>> START Collected material

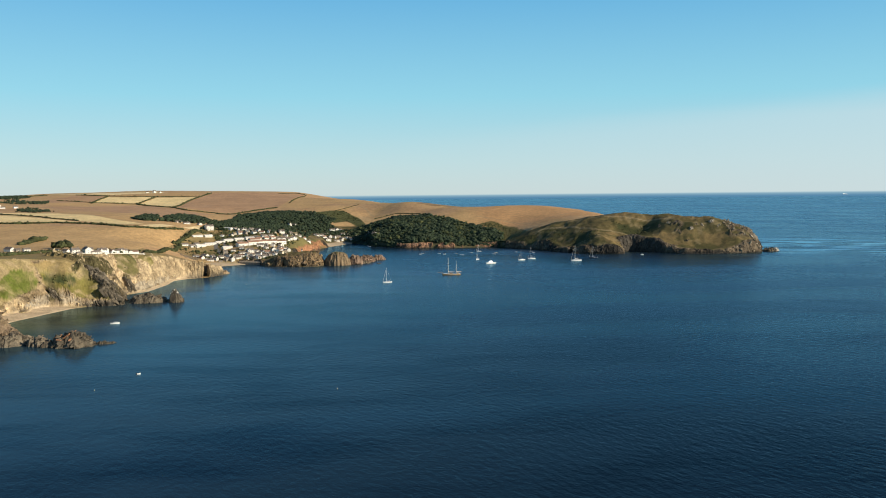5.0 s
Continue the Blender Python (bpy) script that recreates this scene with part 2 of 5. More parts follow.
    gap2.operation, fade2.interpolation_type = "DISTANCE", "SMOOTHSTEP"
    gap2.inputs[1].default_value = (740, 1440, 0)
    fade2.inputs["From Min"].default_value, fade2.inputs["From Max"].default_value = 90, 330
    fade2.inputs["To Min"].default_value, fade2.inputs["To Max"].default_value = 1, 0
    l.new(at.outputs["Object"], gap2.inputs[0]), l.new(gap2.outputs["Value"], fade2.inputs["Value"])
    race, less = n.new("ShaderNodeMath"), n.new("ShaderNodeMath")
    race.operation, less.operation = "MULTIPLY", "SUBTRACT"
    l.new(sharp.outputs[0], race.inputs[0]), l.new(fade2.outputs[0], race.inputs[1])
    l.new(lanes.outputs[0], less.inputs[0]), l.new(race.outputs[0], less.inputs[1]), l.new(less.outputs[0], soften.inputs[1])
    l.new(fresnel.outputs[0], soften.inputs[0]), l.new(soften.outputs[0], both.inputs[0])
    # the gloss colour pales where the water is seen edge-on, painting in horizon haze
    pale, haze_tint = n.new("ShaderNodeMapRange"), n.new("ShaderNodeMix")
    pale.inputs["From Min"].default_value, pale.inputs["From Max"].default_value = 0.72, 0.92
    haze_tint.data_type = "RGBA"
    haze_tint.inputs["A"].default_value, haze_tint.inputs["B"].default_value = (0.385, 0.60, 0.715, 1), (0.52, 0.75, 0.83, 1)
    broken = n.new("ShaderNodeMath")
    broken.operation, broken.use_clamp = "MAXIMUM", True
    l.new(fresnel.outputs[0], pale.inputs["Value"]), l.new(pale.outputs[0], broken.inputs[0]), l.new(race.outputs[0], broken.inputs[1]), l.new(broken.outputs[0], haze_tint.inputs["Factor"]), l.new(haze_tint.outputs["Result"], gloss.inputs["Color"])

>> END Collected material

Given request:
Make an exact reproduction of the listing above, without any pictures.

Final result:
5.0 s
Continue the Blender Python (bpy) script that recreates this scene with part 2 of 5. More parts follow.
    gap2.operation, fade2.interpolation_type = "DISTANCE", "SMOOTHSTEP"
    gap2.inputs[1].default_value = (740, 1440, 0)
    fade2.inputs["From Min"].default_value, fade2.inputs["From Max"].default_value = 90, 330
    fade2.inputs["To Min"].default_value, fade2.inputs["To Max"].default_value = 1, 0
    l.new(at.outputs["Object"], gap2.inputs[0]), l.new(gap2.outputs["Value"], fade2.inputs["Value"])
    race, less = n.new("ShaderNodeMath"), n.new("ShaderNodeMath")
    race.operation, less.operation = "MULTIPLY", "SUBTRACT"
    l.new(sharp.outputs[0], race.inputs[0]), l.new(fade2.outputs[0], race.inputs[1])
    l.new(lanes.outputs[0], less.inputs[0]), l.new(race.outputs[0], less.inputs[1]), l.new(less.outputs[0], soften.inputs[1])
    l.new(fresnel.outputs[0], soften.inputs[0]), l.new(soften.outputs[0], both.inputs[0])
    # the gloss colour pales where the water is seen edge-on, painting in horizon haze
    pale, haze_tint = n.new("ShaderNodeMapRange"), n.new("ShaderNodeMix")
    pale.inputs["From Min"].default_value, pale.inputs["From Max"].default_value = 0.72, 0.92
    haze_tint.data_type = "RGBA"
    haze_tint.inputs["A"].default_value, haze_tint.inputs["B"].default_value = (0.385, 0.60, 0.715, 1), (0.52, 0.75, 0.83, 1)
    broken = n.new("ShaderNodeMath")
    broken.operation, broken.use_clamp = "MAXIMUM", True
    l.new(fresnel.outputs[0], pale.inputs["Value"]), l.new(pale.outputs[0], broken.inputs[0]), l.new(race.outputs[0], broken.inputs[1]), l.new(broken.outputs[0], haze_tint.inputs["Factor"]), l.new(haze_tint.outputs["Result"], gloss.inputs["Color"])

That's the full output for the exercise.